Бенвенуто хотел тотчас же приступить к отливке. Этот энергичный человек, привыкший преодолевать все препятствия, решил подчинить своей могучей воле самого себя. Падая от усталости, снедаемый тревогой и лихорадкой, он заставил свое тело повиноваться. А подмастерья тем временем один за другим выбывали из строя, точно солдаты во время сражения.
Печь для плавки была готова. Бенвенуто велел заполнить ее слитками чугуна и меди, расположив их симметрично, чтобы жар охватил весь металл и плавка шла быстрее и равномернее. Потом он сам развел огонь и в этой печи. Дрова были еловые, очень сухие и смолистые, и пламя, поднявшись выше, чем ожидали, охватило деревянную крышу литейной мастерской, которая тотчас же загорелась. Испугавшись пожара, а главное, нестерпимого зноя, все подмастерья, кроме Германа, разбежались. Но Бенвенуто и Герман могли выдержать и не то. Они взяли по топору и принялись рубить деревянные подпоры, на которых покоилась крыша. Минуту спустя пылающая кровля рухнула. Тогда Герман и Бенвенуто стали баграми засовывать обгорелые бревна в печь. Огонь усилился, и плавка пошла еще лучше.
И тут силы покинули Бенвенуто. Шутка ли: шестьдесят часов он не спал, двадцать четыре часа не ел и все-таки был душой, стержнем этой кипучей деятельности! Им овладела сильнейшая лихорадка. Лицо, только что горевшее огнем, покрылось смертельной бледностью. В раскаленном воздухе литейной, где никто не мог выдержать, кроме него, Бенвенуто дрожал от холода, а зубы его стучали так, будто он находился среди вечных снегов Лапландии. Заметив состояние учителя, подмастерья окружили его. Он все еще пытался бороться с болезнью, отрицать свое поражение, ибо ему казалось позором покориться даже неизбежности. Но в конце концов и он должен был признать, что окончательно выбился из сил. К счастью, самое главное было уже сделано: плавка близилась к концу; оставалась лишь чисто техническая работа, с которой вполне мог справиться опытный подмастерье. Бенвенуто окликнул Паголо; но ученик, как нарочно, куда-то запропастился. Товарищи принялись звать его хором, и наконец он явился. Он сказал, что уходил молиться за удачный исход отливки.

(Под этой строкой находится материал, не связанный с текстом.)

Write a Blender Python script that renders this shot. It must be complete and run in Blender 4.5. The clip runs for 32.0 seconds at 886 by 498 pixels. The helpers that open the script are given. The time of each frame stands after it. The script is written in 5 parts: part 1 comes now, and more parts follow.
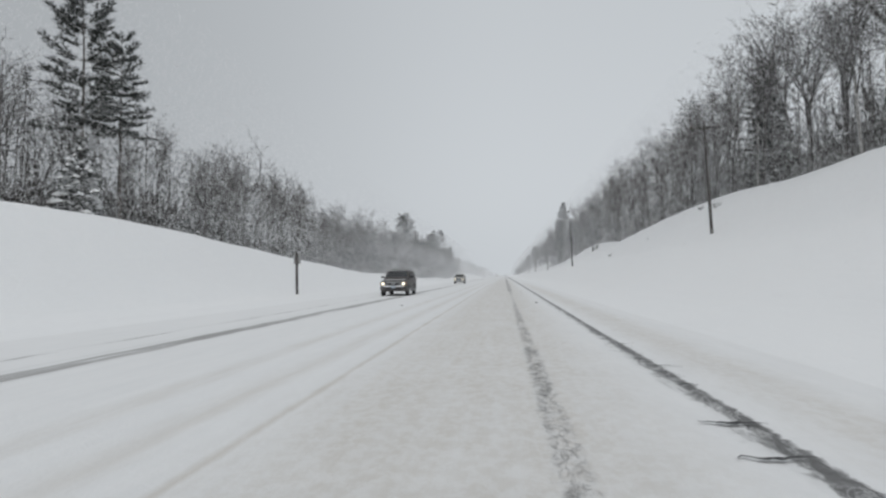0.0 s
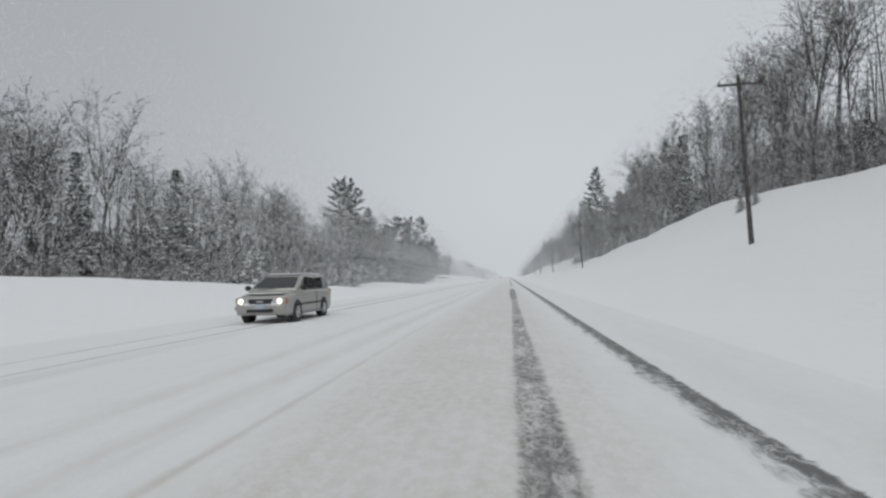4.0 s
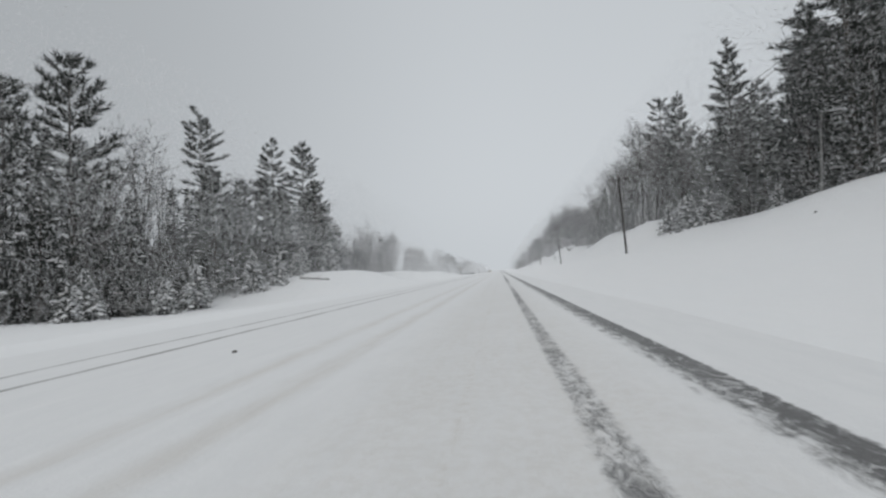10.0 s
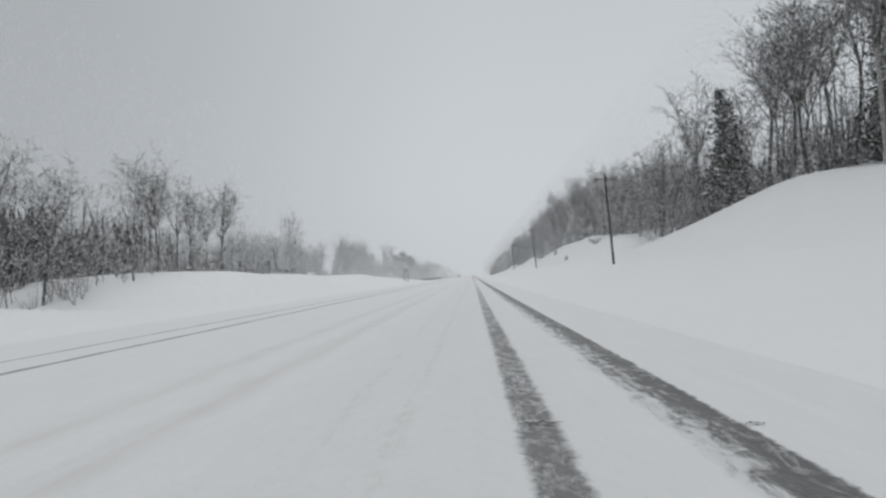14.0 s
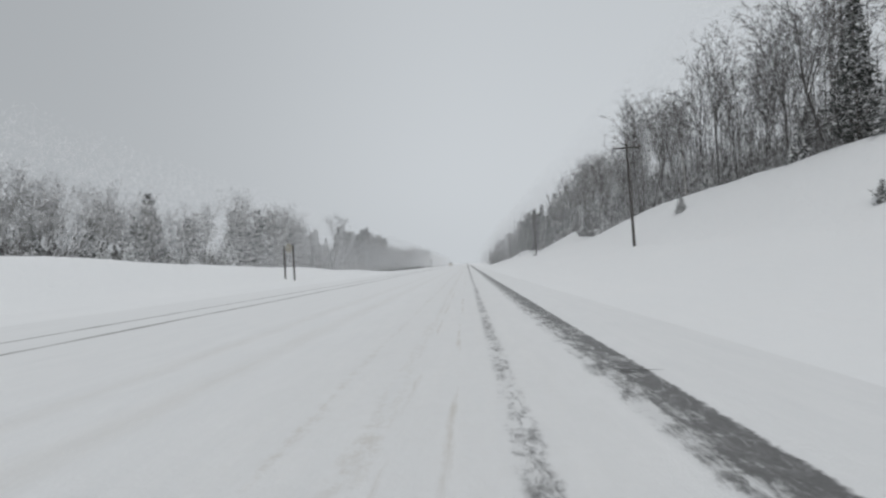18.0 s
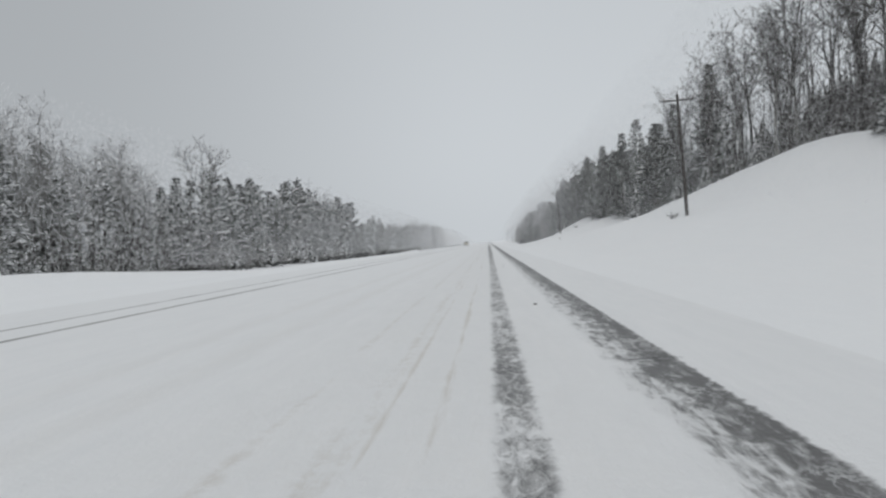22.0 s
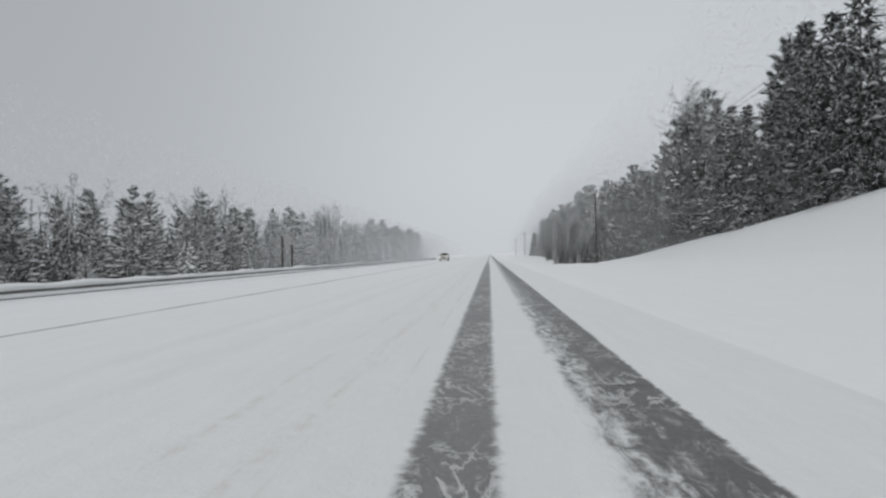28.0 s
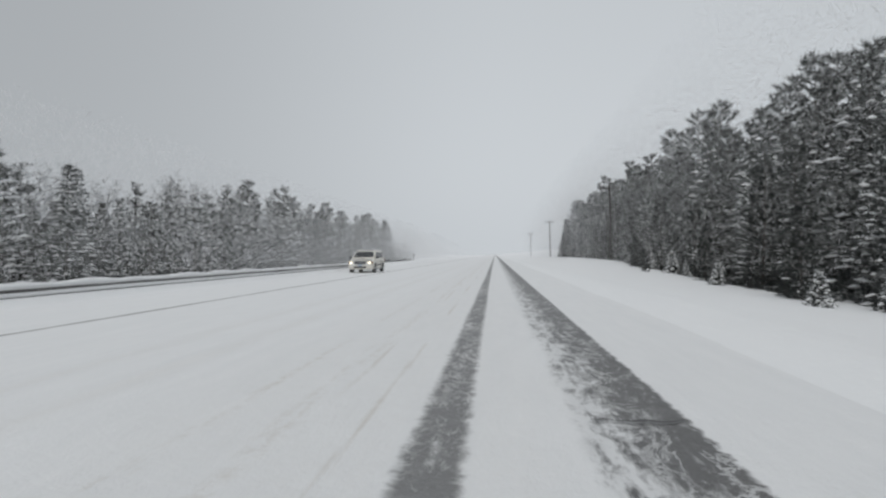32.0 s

— Сейчас не время молиться! — крикнул Бенвенуто. — Сам господь бог сказал: «Работа есть молитва». Работать надо, Паголо! Слушай внимательно: я чувствую, что умираю; но умру я или нет, а Юпитер должен быть закончен. Паголо, друг мой! Поручаю тебе руководить отливкой. Я уверен, что ты справишься с ней не хуже меня. В температуре плавки ты ошибиться не можешь; как только металл покраснеет, вели Герману и Симону-Левше взять по лому… Дай бог память, что я такое сказал?.. Ах да! Пусть они вышибут из печи обе втулки, и металл польется в форму. Если я умру, напомните королю о его обещании исполнить мою просьбу, скажите, что вы пришли вместо меня, и я прошу его… О господи! Я не помню… О чем я хотел просить Франциска Первого? А! Вспомнил! Асканио… Владелец Нельского замка… Коломба, дочь прево… граф д'Орбек… госпожа д'Этамп… О боже, я схожу с ума…
Бенвенуто покачнулся и упал на руки Германа, который отнес его, как ребенка, в спальню, а Паголо, выполняя приказание учителя, велел подмастерьям продолжать работу.
Бенвенуто был прав, говоря о смертельной болезни. У него начался страшный бред.
Скоццоне, которая, очевидно, молилась вместе с Паголо, прибежала на помощь Бенвенуто, не перестававшему кричать:
— Умираю! Умер! Асканио!.. Что теперь будет с ним!.. Асканио!
В мозгу больного одно за другим проносились кошмарные видения. Образы Асканио, Коломбы, Стефаны появлялись и исчезали, как тени. Потом вставали окровавленные призраки золотых дел мастера Помпео, которого Бенвенуто убил ударом кинжала, и сиенского почтаря, застреленного им из аркебуза. Прошлое переплеталось с настоящим. То он видел, что папа Климент VII держит Асканио в тюрьме, то это Козимо Медичи принуждает Коломбу выйти замуж за д'Орбека. Думая, что перед ним госпожа д'Этамп, он грозил, умолял и тут же замечал, что разговаривает с призраком герцогини Элеоноры; потом принимался хохотать прямо в лицо плачущей Скоццоне, советуя ей получше приглядывать за своим Паголо; не то, чего доброго, бегая, как кошка, по карнизам, он сломает себе шею. Моменты сильнейшего возбуждения чередовались с периодами полной прострации, когда действительно казалось, что он умирает.